Repeat all the material exactly; pictures stay out of your copy.

· · · · ·

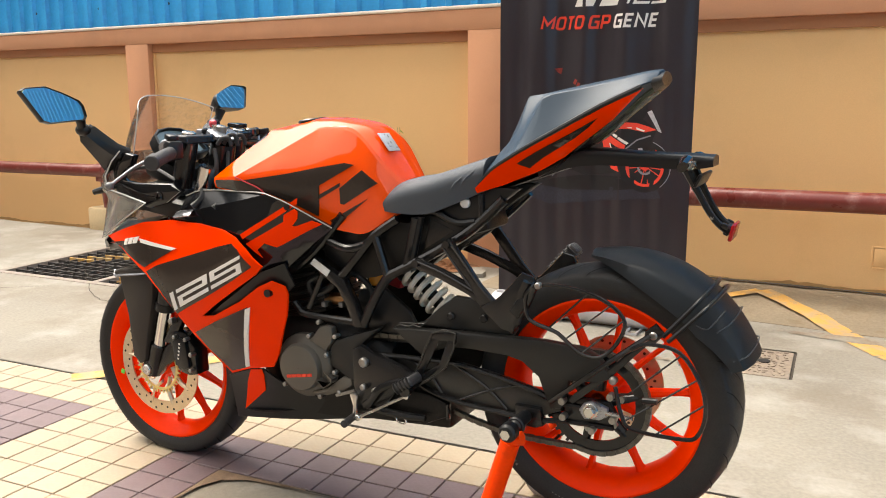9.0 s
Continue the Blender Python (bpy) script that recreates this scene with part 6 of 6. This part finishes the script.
def tile_mesh(name, sx, sy):
    bm = box((sx, sy, 0.010), Matrix.Translation((0, 0, -0.005)))
    bmesh.ops.bevel(bm, geom=[e for e in bm.edges if all(v.co.z > -0.001 for v in e.verts)], offset=0.0016, segments=1, affect="EDGES")
    me = bpy.data.meshes.new(name)
    bm.to_mesh(me)
    bm.free()
    return me


tiles = []
row_h = (EDGE - 0.004 - 0.235) / 2
for k in range(-60, 62):
    a = k * PITCH + PITCH / 2 - 0.005
    for j in range(2):
        tiles.append((a, 0.235 + row_h * (j + 0.5), PITCH, row_h, 0))
    for j in range(2):
        b = B_TOP + 0.1065 * (j + 0.5)
        phase = (a + 0.23) % PERIOD
        dark = phase < 2 * PITCH + SLAB_W + 2 * PITCH + 0.003
        tiles.append((a, b, PITCH, 0.1065, 1 if dark else 0))
for n in range(-4, 3):
    left = n * PERIOD
    for i in range(2):
        for j in range(16):
            b = B_TOP - PITCH * (j + 0.5)
            tiles.append((left - 0.005 - PITCH * (i + 0.5), b, PITCH, PITCH, 1))
            tiles.append((left + SLAB_W + PITCH * (i + 0.5), b, PITCH, PITCH, 1))
    for i in range(5):
        for j in range(16):
            tiles.append((left - 0.005 - PITCH * (i + 2.5) - 0.002, B_TOP - PITCH * (j + 0.5), PITCH, PITCH, 0))
    part("slab", span((left + 0.002, B_TOP - 16 * PITCH, -0.02), (left + SLAB_W - 0.008, B_TOP - 0.010, -0.001), 0.002), SLAB, paving, "stained grey concrete panel")
    part("panel_joint", span((left - 0.005, B_TOP - 16 * PITCH, -0.02), (left + SLAB_W, B_TOP, -0.0035)), CRACK, paving)
for axis, length, lift in (("a", 1.5, 0.0012), ("b", 0.9, 0.0030), ("a", 0.30, 0.0048), ("b", 0.22, 0.0066)):
    bm = bmesh.new()
    edge_, inner = [], []
    wide = 0.05 if length < 0.5 else 0.014
    for k in range(61):
        p = 0.004 + length * k / 60
        w = 0.003 + wide * max(0.0, 0.55 + noise.noise(Vector((p * 9, wide * 90, 4)))) * (1 - 0.9 * k / 60)
        for row, q in ((edge_, 0.004), (inner, 0.004 + w)):
            row.append(bm.verts.new((p, B_TOP - 0.010 - q, lift) if axis == "a" else (q + 0.002, B_TOP - 0.010 - p, lift)))
    skin(bm, [edge_, inner], False)
    part("damp_stain", bm, DAMP if length > 0.5 else RUST, paving, "dark damp stain along the panel's edge")
tiles.sort(key=lambda q: (q[0] - 0.1) ** 2 + (q[1] + 0.1) ** 2)
shared = {}
rng = random.Random(5)
rest = {0: bmesh.new(), 1: bmesh.new()}
for i, (a, b, w, h, dark) in enumerate(tiles):
    if i < 300:
        key = (round(w, 3), round(h, 3), dark)
        if key not in shared:
            shared[key] = tile_mesh("tile", w - GAP, h - GAP)
            shared[key].materials.append(TILE_DARK if dark else TILE_LIGHT)
        t = new("tile", shared[key])
        t.parent = paving
        t.location = (a, b, rng.uniform(-0.0008, 0.0004))
    elif abs(a) < 5 and b > -1.7:
        box((w - GAP, h - GAP, 0.010), Matrix.Translation((a, b, -0.005 + rng.uniform(-0.0008, 0.0004))), bm=rest[dark])
tagged(part("tiles", rest[0], TILE_LIGHT, paving), "cream paving tiles", kind="stuff")
tagged(part("tiles", rest[1], TILE_DARK, paving), "mauve paving tiles", kind="stuff")
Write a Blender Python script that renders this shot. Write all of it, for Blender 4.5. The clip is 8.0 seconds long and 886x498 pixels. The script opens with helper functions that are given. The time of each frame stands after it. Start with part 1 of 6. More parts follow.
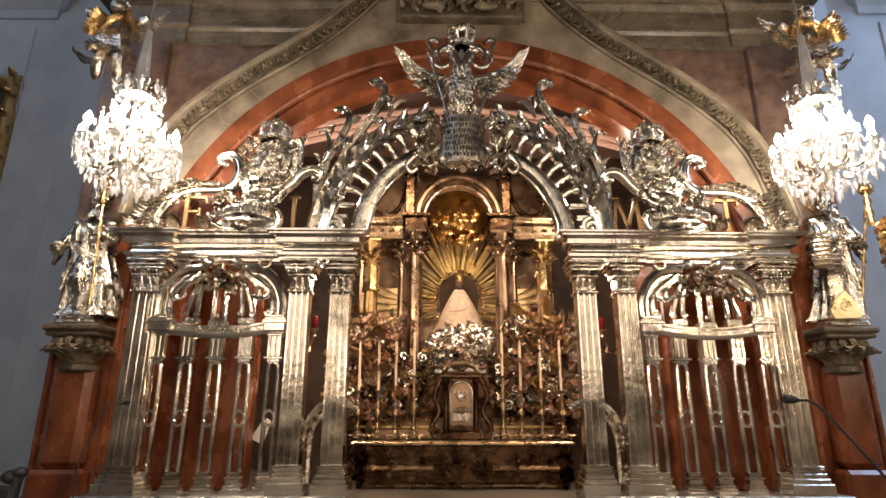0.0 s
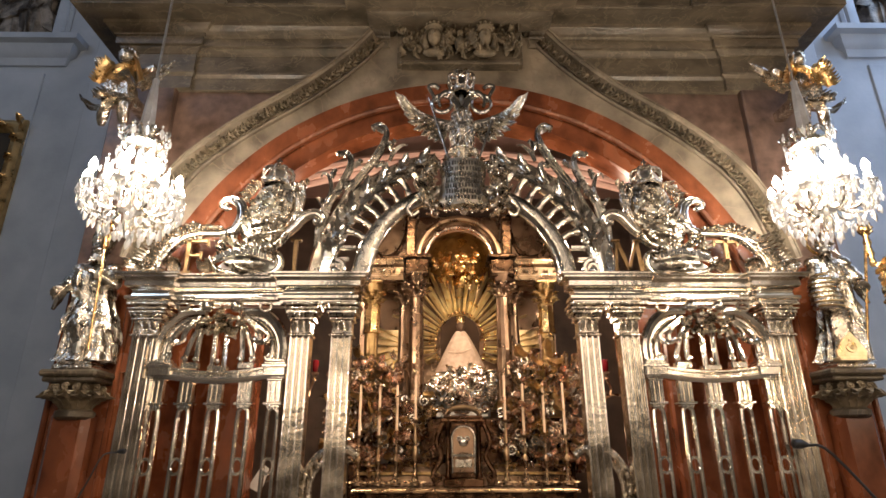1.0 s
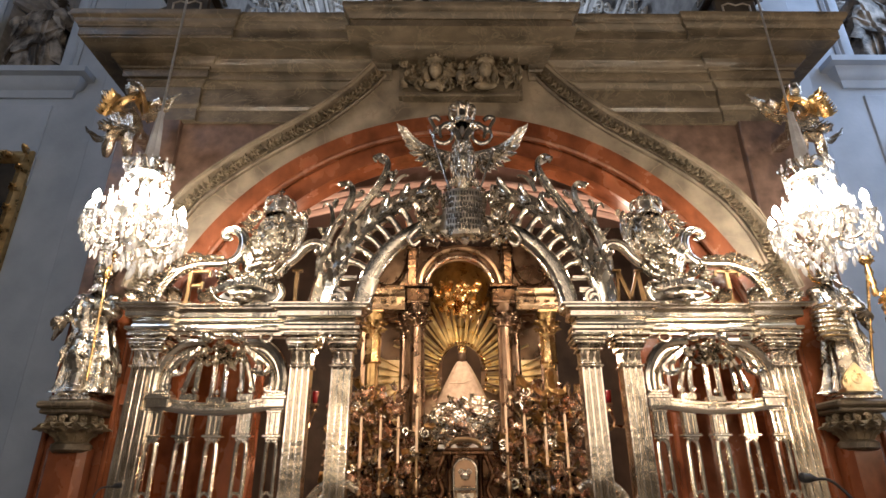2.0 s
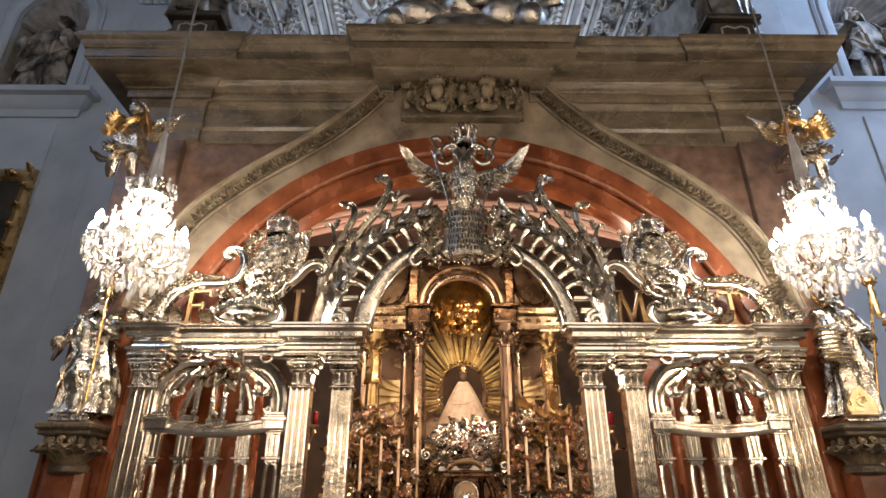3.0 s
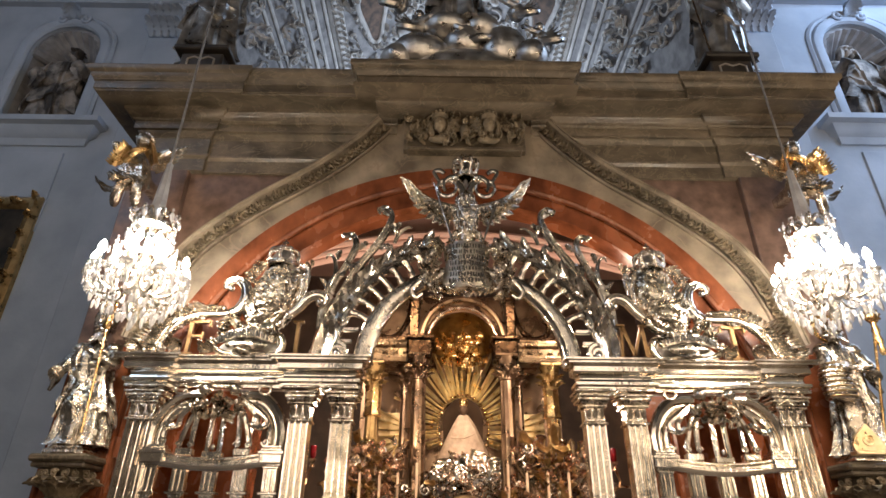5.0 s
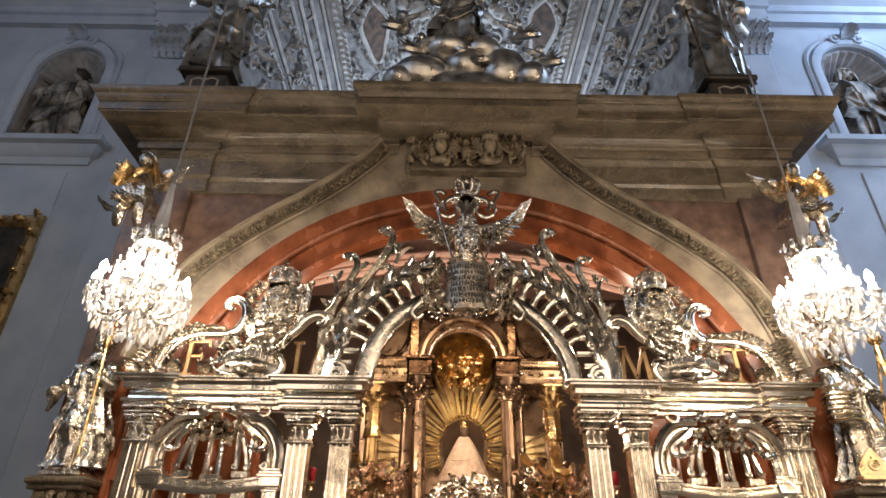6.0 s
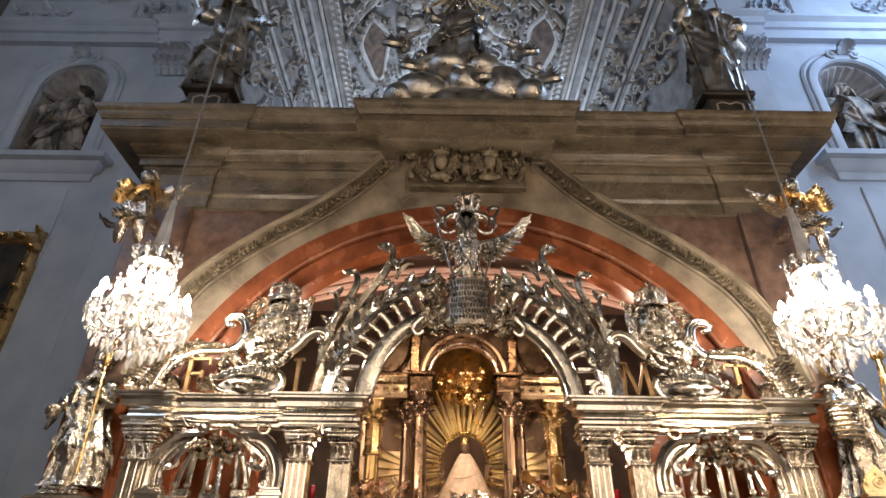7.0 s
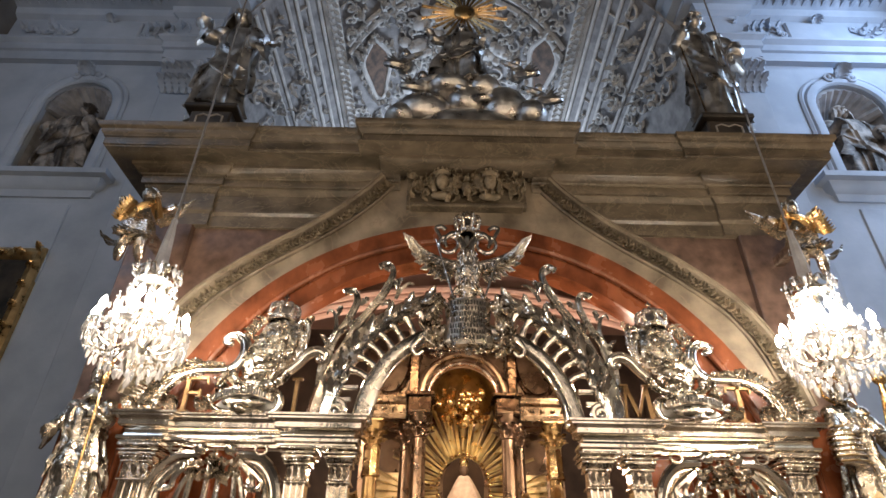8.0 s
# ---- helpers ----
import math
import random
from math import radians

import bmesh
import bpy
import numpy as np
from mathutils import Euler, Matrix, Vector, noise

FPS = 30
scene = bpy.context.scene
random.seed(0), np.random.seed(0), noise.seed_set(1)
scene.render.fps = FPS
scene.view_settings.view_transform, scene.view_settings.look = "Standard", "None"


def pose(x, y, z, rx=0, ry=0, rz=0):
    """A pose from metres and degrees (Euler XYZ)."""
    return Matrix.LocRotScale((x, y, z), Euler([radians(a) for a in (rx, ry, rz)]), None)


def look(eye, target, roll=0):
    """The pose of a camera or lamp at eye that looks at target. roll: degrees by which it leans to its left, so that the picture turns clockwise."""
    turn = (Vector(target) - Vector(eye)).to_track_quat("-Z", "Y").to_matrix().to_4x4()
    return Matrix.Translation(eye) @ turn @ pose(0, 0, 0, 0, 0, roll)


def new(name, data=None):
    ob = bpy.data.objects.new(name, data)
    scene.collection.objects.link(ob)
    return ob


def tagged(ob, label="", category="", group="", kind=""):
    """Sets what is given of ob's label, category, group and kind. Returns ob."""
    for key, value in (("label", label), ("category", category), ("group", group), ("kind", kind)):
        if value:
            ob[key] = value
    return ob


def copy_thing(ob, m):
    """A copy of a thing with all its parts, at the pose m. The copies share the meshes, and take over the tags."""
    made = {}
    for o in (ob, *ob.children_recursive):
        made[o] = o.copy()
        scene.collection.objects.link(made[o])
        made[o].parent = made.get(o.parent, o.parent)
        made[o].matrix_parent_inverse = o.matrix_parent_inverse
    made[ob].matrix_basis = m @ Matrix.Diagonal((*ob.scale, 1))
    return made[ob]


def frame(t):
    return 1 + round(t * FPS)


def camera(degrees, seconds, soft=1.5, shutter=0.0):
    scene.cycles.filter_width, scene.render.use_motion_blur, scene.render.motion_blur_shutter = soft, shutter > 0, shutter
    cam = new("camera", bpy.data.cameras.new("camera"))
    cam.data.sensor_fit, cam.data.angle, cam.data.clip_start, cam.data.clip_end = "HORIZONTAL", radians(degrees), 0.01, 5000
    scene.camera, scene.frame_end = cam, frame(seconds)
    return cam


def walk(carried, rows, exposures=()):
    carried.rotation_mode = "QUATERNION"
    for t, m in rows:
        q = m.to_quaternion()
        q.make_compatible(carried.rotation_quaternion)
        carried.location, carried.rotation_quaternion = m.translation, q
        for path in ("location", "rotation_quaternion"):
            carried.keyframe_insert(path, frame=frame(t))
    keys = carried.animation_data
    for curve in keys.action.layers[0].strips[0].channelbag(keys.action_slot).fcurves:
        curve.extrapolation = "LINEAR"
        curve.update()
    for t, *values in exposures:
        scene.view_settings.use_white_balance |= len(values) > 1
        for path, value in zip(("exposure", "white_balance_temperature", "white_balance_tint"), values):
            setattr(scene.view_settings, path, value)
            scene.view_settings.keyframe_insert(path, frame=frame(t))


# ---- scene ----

· · · · ·

Complete response:
9.0 s
Continue the Blender Python (bpy) script that recreates this scene with part 6 of 6. This part finishes the script.
def tile_mesh(name, sx, sy):
    bm = box((sx, sy, 0.010), Matrix.Translation((0, 0, -0.005)))
    bmesh.ops.bevel(bm, geom=[e for e in bm.edges if all(v.co.z > -0.001 for v in e.verts)], offset=0.0016, segments=1, affect="EDGES")
    me = bpy.data.meshes.new(name)
    bm.to_mesh(me)
    bm.free()
    return me


tiles = []
row_h = (EDGE - 0.004 - 0.235) / 2
for k in range(-60, 62):
    a = k * PITCH + PITCH / 2 - 0.005
    for j in range(2):
        tiles.append((a, 0.235 + row_h * (j + 0.5), PITCH, row_h, 0))
    for j in range(2):
        b = B_TOP + 0.1065 * (j + 0.5)
        phase = (a + 0.23) % PERIOD
        dark = phase < 2 * PITCH + SLAB_W + 2 * PITCH + 0.003
        tiles.append((a, b, PITCH, 0.1065, 1 if dark else 0))
for n in range(-4, 3):
    left = n * PERIOD
    for i in range(2):
        for j in range(16):
            b = B_TOP - PITCH * (j + 0.5)
            tiles.append((left - 0.005 - PITCH * (i + 0.5), b, PITCH, PITCH, 1))
            tiles.append((left + SLAB_W + PITCH * (i + 0.5), b, PITCH, PITCH, 1))
    for i in range(5):
        for j in range(16):
            tiles.append((left - 0.005 - PITCH * (i + 2.5) - 0.002, B_TOP - PITCH * (j + 0.5), PITCH, PITCH, 0))
    part("slab", span((left + 0.002, B_TOP - 16 * PITCH, -0.02), (left + SLAB_W - 0.008, B_TOP - 0.010, -0.001), 0.002), SLAB, paving, "stained grey concrete panel")
    part("panel_joint", span((left - 0.005, B_TOP - 16 * PITCH, -0.02), (left + SLAB_W, B_TOP, -0.0035)), CRACK, paving)
for axis, length, lift in (("a", 1.5, 0.0012), ("b", 0.9, 0.0030), ("a", 0.30, 0.0048), ("b", 0.22, 0.0066)):
    bm = bmesh.new()
    edge_, inner = [], []
    wide = 0.05 if length < 0.5 else 0.014
    for k in range(61):
        p = 0.004 + length * k / 60
        w = 0.003 + wide * max(0.0, 0.55 + noise.noise(Vector((p * 9, wide * 90, 4)))) * (1 - 0.9 * k / 60)
        for row, q in ((edge_, 0.004), (inner, 0.004 + w)):
            row.append(bm.verts.new((p, B_TOP - 0.010 - q, lift) if axis == "a" else (q + 0.002, B_TOP - 0.010 - p, lift)))
    skin(bm, [edge_, inner], False)
    part("damp_stain", bm, DAMP if length > 0.5 else RUST, paving, "dark damp stain along the panel's edge")
tiles.sort(key=lambda q: (q[0] - 0.1) ** 2 + (q[1] + 0.1) ** 2)
shared = {}
rng = random.Random(5)
rest = {0: bmesh.new(), 1: bmesh.new()}
for i, (a, b, w, h, dark) in enumerate(tiles):
    if i < 300:
        key = (round(w, 3), round(h, 3), dark)
        if key not in shared:
            shared[key] = tile_mesh("tile", w - GAP, h - GAP)
            shared[key].materials.append(TILE_DARK if dark else TILE_LIGHT)
        t = new("tile", shared[key])
        t.parent = paving
        t.location = (a, b, rng.uniform(-0.0008, 0.0004))
    elif abs(a) < 5 and b > -1.7:
        box((w - GAP, h - GAP, 0.010), Matrix.Translation((a, b, -0.005 + rng.uniform(-0.0008, 0.0004))), bm=rest[dark])
tagged(part("tiles", rest[0], TILE_LIGHT, paving), "cream paving tiles", kind="stuff")
tagged(part("tiles", rest[1], TILE_DARK, paving), "mauve paving tiles", kind="stuff")
Write a Blender Python script that renders this shot. Write all of it, for Blender 4.5. The clip is 8.0 seconds long and 886x498 pixels. The script opens with helper functions that are given. The time of each frame stands after it. Start with part 1 of 6. More parts follow.
0.0 s
1.0 s
2.0 s
3.0 s
5.0 s
6.0 s
7.0 s
8.0 s
# ---- helpers ----
import math
import random
from math import radians

import bmesh
import bpy
import numpy as np
from mathutils import Euler, Matrix, Vector, noise

FPS = 30
scene = bpy.context.scene
random.seed(0), np.random.seed(0), noise.seed_set(1)
scene.render.fps = FPS
scene.view_settings.view_transform, scene.view_settings.look = "Standard", "None"


def pose(x, y, z, rx=0, ry=0, rz=0):
    """A pose from metres and degrees (Euler XYZ)."""
    return Matrix.LocRotScale((x, y, z), Euler([radians(a) for a in (rx, ry, rz)]), None)


def look(eye, target, roll=0):
    """The pose of a camera or lamp at eye that looks at target. roll: degrees by which it leans to its left, so that the picture turns clockwise."""
    turn = (Vector(target) - Vector(eye)).to_track_quat("-Z", "Y").to_matrix().to_4x4()
    return Matrix.Translation(eye) @ turn @ pose(0, 0, 0, 0, 0, roll)


def new(name, data=None):
    ob = bpy.data.objects.new(name, data)
    scene.collection.objects.link(ob)
    return ob


def tagged(ob, label="", category="", group="", kind=""):
    """Sets what is given of ob's label, category, group and kind. Returns ob."""
    for key, value in (("label", label), ("category", category), ("group", group), ("kind", kind)):
        if value:
            ob[key] = value
    return ob


def copy_thing(ob, m):
    """A copy of a thing with all its parts, at the pose m. The copies share the meshes, and take over the tags."""
    made = {}
    for o in (ob, *ob.children_recursive):
        made[o] = o.copy()
        scene.collection.objects.link(made[o])
        made[o].parent = made.get(o.parent, o.parent)
        made[o].matrix_parent_inverse = o.matrix_parent_inverse
    made[ob].matrix_basis = m @ Matrix.Diagonal((*ob.scale, 1))
    return made[ob]


def frame(t):
    return 1 + round(t * FPS)


def camera(degrees, seconds, soft=1.5, shutter=0.0):
    scene.cycles.filter_width, scene.render.use_motion_blur, scene.render.motion_blur_shutter = soft, shutter > 0, shutter
    cam = new("camera", bpy.data.cameras.new("camera"))
    cam.data.sensor_fit, cam.data.angle, cam.data.clip_start, cam.data.clip_end = "HORIZONTAL", radians(degrees), 0.01, 5000
    scene.camera, scene.frame_end = cam, frame(seconds)
    return cam


def walk(carried, rows, exposures=()):
    carried.rotation_mode = "QUATERNION"
    for t, m in rows:
        q = m.to_quaternion()
        q.make_compatible(carried.rotation_quaternion)
        carried.location, carried.rotation_quaternion = m.translation, q
        for path in ("location", "rotation_quaternion"):
            carried.keyframe_insert(path, frame=frame(t))
    keys = carried.animation_data
    for curve in keys.action.layers[0].strips[0].channelbag(keys.action_slot).fcurves:
        curve.extrapolation = "LINEAR"
        curve.update()
    for t, *values in exposures:
        scene.view_settings.use_white_balance |= len(values) > 1
        for path, value in zip(("exposure", "white_balance_temperature", "white_balance_tint"), values):
            setattr(scene.view_settings, path, value)
            scene.view_settings.keyframe_insert(path, frame=frame(t))


# ---- scene ----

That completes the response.